_PROBLEM TO WORK ON_
Your answer should consist solely of the lines from the one with "return 1 + round(t * FPS)" through the one with "scene.view_settings.keyframe_insert(path, frame=frame(t))", copied exactly, endpoints included.

_MATERIAL PROVIDED_
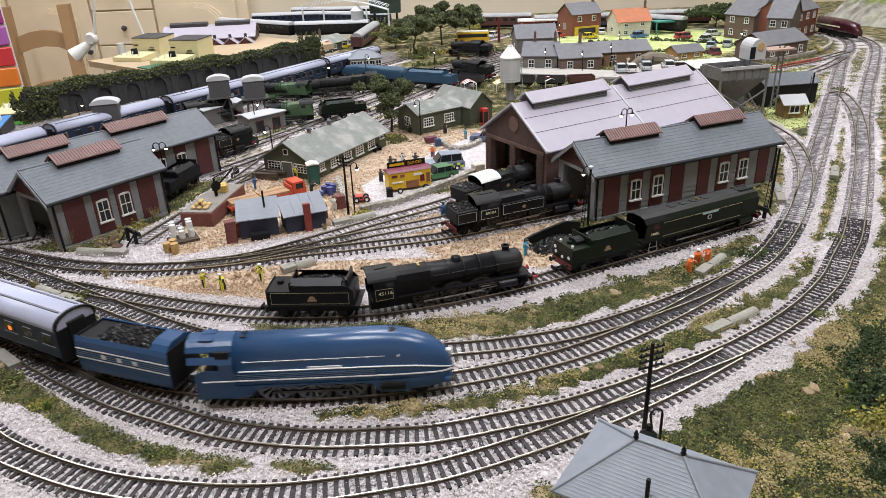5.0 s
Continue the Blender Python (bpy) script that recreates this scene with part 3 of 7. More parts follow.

...

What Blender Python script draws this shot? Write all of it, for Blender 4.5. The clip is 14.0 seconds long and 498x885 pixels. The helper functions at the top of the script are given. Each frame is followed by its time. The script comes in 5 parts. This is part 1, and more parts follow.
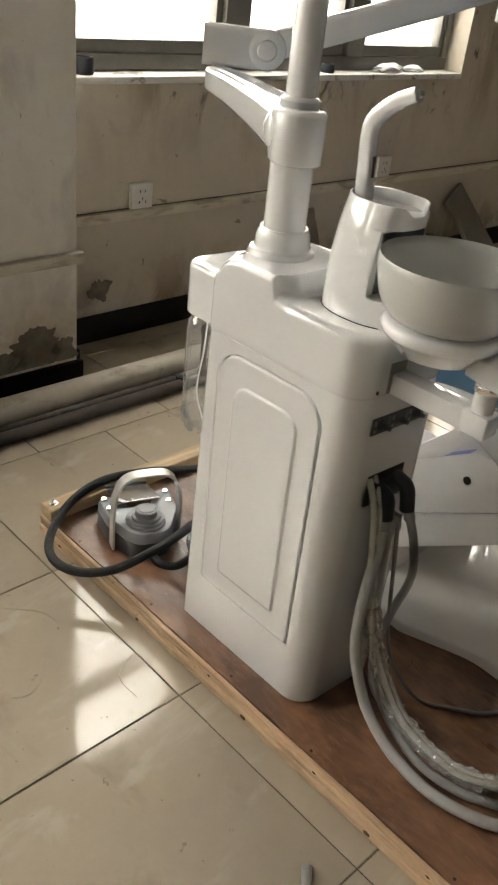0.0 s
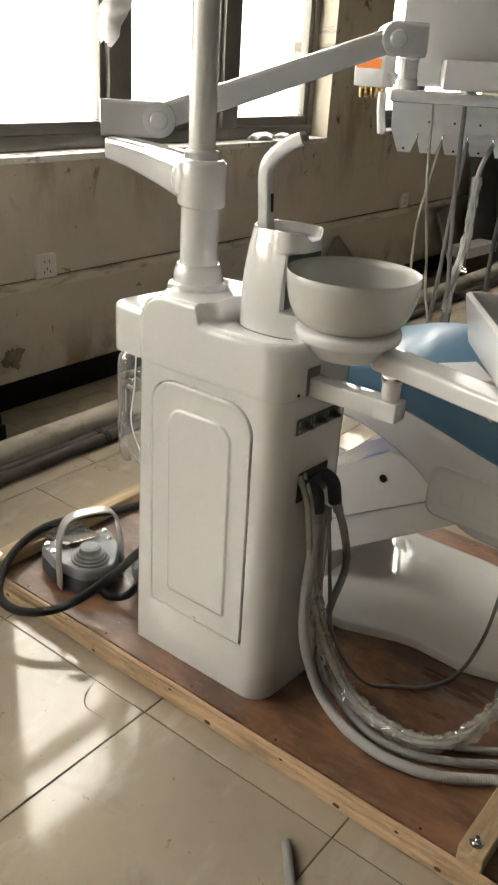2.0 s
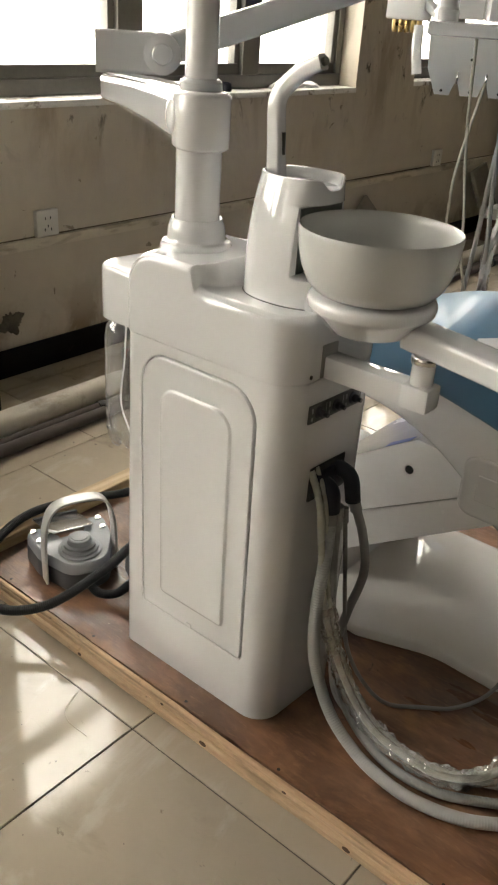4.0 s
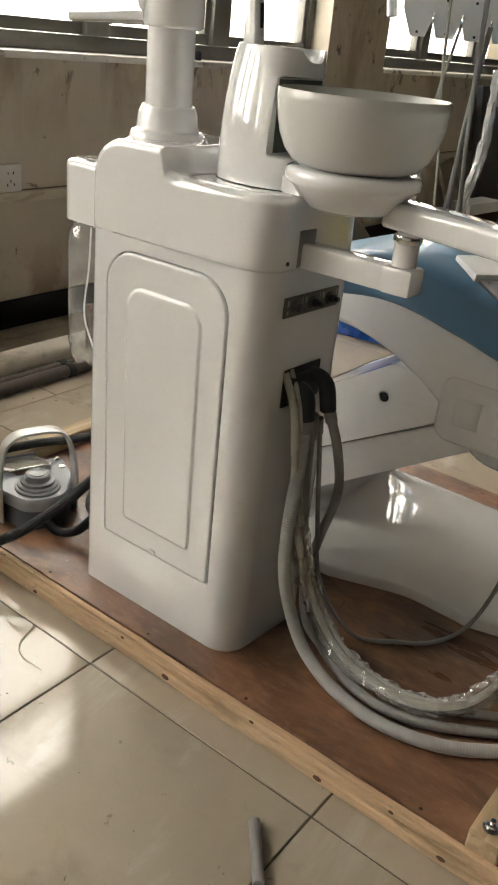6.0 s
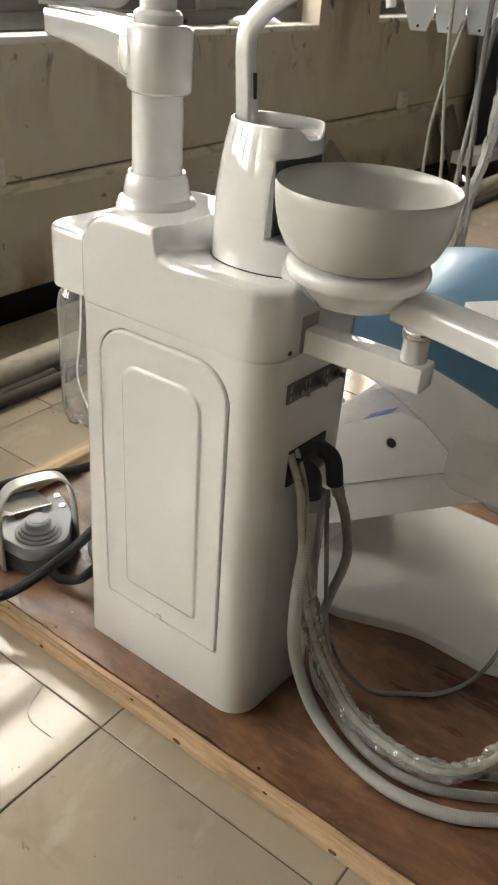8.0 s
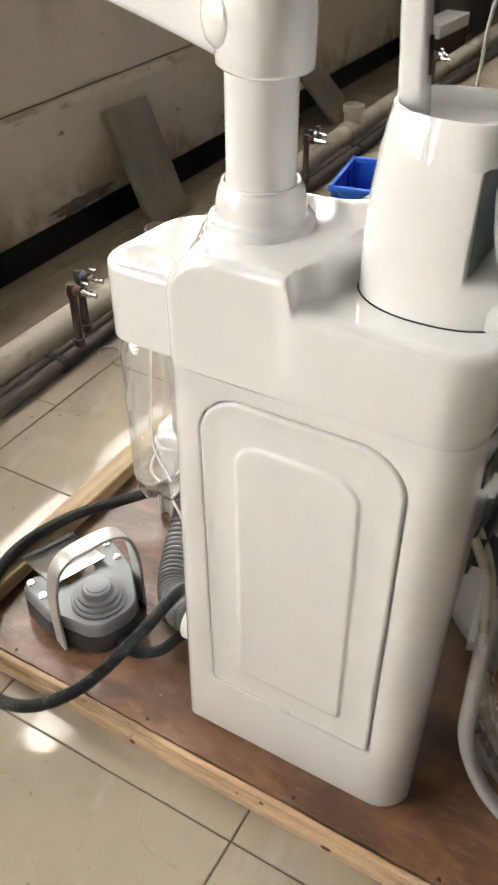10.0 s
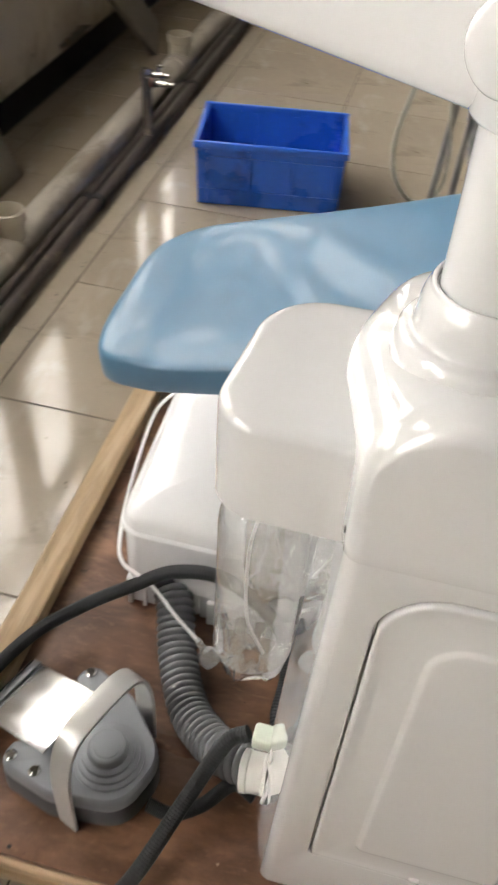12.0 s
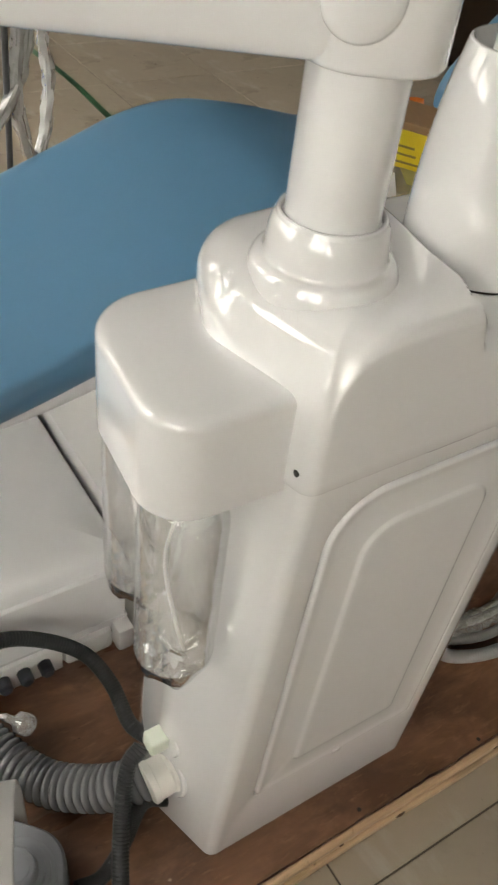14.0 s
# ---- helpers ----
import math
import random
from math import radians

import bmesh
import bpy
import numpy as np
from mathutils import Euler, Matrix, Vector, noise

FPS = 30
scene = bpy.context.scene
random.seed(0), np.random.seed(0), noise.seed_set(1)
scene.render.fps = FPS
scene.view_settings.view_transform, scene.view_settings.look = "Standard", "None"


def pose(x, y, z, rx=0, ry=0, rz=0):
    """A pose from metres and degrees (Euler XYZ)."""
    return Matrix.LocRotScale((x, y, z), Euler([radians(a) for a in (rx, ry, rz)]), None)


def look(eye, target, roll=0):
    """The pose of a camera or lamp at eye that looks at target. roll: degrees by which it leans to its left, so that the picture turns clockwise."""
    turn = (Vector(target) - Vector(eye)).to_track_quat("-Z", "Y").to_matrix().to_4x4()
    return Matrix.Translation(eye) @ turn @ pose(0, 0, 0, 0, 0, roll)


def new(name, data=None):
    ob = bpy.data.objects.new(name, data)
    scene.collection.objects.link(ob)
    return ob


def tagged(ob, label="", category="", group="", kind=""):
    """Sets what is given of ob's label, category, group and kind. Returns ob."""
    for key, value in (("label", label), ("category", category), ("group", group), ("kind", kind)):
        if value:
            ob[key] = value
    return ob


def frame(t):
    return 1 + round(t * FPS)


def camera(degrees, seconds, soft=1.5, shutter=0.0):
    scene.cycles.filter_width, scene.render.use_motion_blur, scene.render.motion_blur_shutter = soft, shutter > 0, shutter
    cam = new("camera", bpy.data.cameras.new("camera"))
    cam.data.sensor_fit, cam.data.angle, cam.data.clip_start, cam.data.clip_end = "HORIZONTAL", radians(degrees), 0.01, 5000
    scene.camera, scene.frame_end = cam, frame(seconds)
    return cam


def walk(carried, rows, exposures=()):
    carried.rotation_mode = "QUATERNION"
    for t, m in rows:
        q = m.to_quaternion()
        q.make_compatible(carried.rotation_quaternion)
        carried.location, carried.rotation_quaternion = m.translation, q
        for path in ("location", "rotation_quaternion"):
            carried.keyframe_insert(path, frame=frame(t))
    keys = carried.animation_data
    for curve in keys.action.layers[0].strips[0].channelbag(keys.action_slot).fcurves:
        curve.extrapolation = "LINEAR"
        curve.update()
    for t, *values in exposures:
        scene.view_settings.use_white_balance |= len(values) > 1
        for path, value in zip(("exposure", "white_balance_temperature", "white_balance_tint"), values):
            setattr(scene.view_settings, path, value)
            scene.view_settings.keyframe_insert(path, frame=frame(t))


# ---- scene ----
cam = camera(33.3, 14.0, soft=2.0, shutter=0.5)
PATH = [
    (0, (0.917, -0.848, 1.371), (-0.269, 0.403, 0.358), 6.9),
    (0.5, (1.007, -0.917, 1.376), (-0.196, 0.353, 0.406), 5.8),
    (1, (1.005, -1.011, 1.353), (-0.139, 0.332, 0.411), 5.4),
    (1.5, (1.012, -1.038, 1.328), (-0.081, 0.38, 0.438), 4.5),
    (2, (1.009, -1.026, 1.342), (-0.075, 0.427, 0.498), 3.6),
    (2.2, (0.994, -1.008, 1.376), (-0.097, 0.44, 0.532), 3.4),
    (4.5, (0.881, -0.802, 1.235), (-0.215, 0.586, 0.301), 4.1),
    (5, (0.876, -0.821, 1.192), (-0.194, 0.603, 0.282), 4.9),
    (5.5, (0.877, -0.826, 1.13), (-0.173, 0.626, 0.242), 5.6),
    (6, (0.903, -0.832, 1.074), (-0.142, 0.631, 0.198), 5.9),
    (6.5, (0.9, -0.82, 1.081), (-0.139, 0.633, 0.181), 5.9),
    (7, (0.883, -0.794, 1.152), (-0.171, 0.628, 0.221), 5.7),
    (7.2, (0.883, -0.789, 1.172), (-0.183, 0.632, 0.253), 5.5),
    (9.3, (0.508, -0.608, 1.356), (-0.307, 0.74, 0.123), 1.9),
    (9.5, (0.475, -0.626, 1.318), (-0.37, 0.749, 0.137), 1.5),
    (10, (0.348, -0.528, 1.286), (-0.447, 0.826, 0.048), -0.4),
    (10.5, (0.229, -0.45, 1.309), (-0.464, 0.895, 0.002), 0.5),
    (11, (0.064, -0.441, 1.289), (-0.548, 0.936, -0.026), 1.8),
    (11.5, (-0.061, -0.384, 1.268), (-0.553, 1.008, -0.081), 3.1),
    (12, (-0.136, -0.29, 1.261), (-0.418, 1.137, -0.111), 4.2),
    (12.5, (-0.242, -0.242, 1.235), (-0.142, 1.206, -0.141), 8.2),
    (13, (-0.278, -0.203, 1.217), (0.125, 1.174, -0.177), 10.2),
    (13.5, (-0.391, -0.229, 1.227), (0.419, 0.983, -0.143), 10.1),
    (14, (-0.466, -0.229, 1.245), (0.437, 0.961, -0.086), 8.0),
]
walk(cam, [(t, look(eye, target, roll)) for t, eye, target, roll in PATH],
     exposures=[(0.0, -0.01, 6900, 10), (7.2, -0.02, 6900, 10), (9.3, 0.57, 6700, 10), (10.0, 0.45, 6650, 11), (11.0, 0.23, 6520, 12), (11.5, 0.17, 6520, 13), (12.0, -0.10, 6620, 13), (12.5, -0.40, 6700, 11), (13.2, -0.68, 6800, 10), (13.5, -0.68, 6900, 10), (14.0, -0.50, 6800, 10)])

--

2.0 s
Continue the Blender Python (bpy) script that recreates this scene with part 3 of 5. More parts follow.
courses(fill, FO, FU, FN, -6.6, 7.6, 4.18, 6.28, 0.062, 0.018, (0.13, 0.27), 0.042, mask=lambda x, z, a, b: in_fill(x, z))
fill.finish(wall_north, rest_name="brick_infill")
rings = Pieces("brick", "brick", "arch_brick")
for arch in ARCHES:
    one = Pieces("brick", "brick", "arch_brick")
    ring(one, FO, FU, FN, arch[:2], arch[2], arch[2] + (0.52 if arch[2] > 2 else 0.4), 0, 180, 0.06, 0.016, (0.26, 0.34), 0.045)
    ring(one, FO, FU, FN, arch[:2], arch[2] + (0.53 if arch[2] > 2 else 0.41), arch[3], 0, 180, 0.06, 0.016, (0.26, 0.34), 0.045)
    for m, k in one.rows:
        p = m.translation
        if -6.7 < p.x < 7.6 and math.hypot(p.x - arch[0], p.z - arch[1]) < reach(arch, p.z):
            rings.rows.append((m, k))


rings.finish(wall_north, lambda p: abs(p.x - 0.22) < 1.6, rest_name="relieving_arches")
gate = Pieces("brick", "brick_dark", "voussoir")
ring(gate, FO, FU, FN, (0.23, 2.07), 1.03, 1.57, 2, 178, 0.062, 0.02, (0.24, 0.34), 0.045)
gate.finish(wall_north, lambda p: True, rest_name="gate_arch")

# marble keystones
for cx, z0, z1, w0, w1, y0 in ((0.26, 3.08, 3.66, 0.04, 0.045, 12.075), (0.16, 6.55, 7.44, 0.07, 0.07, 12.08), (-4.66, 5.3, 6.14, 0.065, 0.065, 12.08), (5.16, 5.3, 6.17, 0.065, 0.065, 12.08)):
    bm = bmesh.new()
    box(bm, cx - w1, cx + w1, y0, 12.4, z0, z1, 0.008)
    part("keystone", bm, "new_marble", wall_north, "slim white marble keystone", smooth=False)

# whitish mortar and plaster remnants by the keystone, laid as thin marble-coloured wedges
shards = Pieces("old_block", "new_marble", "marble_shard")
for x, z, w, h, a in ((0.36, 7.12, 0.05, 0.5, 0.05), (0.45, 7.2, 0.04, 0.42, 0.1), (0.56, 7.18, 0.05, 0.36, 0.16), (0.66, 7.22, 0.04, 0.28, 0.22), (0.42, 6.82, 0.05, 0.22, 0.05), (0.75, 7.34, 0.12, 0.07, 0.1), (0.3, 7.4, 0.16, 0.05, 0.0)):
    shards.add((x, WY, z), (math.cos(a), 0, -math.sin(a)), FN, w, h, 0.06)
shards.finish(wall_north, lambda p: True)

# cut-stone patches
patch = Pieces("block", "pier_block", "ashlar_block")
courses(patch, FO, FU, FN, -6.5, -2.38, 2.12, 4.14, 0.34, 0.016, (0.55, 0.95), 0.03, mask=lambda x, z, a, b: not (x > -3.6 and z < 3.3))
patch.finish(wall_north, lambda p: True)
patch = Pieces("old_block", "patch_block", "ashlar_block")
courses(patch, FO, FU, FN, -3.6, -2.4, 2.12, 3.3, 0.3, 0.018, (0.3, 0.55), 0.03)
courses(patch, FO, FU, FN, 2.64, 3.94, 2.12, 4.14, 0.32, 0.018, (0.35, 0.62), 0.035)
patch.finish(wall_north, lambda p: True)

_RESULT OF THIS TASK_
    return 1 + round(t * FPS)


def camera(degrees, seconds, soft=1.5, shutter=0.0):
    scene.cycles.filter_width, scene.render.use_motion_blur, scene.render.motion_blur_shutter = soft, shutter > 0, shutter
    cam = new("camera", bpy.data.cameras.new("camera"))
    cam.data.sensor_fit, cam.data.angle, cam.data.clip_start, cam.data.clip_end = "HORIZONTAL", radians(degrees), 0.01, 5000
    scene.camera, scene.frame_end = cam, frame(seconds)
    return cam


def walk(carried, rows, exposures=()):
    carried.rotation_mode = "QUATERNION"
    for t, m in rows:
        q = m.to_quaternion()
        q.make_compatible(carried.rotation_quaternion)
        carried.location, carried.rotation_quaternion = m.translation, q
        for path in ("location", "rotation_quaternion"):
            carried.keyframe_insert(path, frame=frame(t))
    keys = carried.animation_data
    for curve in keys.action.layers[0].strips[0].channelbag(keys.action_slot).fcurves:
        curve.extrapolation = "LINEAR"
        curve.update()
    for t, *values in exposures:
        scene.view_settings.use_white_balance |= len(values) > 1
        for path, value in zip(("exposure", "white_balance_temperature", "white_balance_tint"), values):
            setattr(scene.view_settings, path, value)
            scene.view_settings.keyframe_insert(path, frame=frame(t))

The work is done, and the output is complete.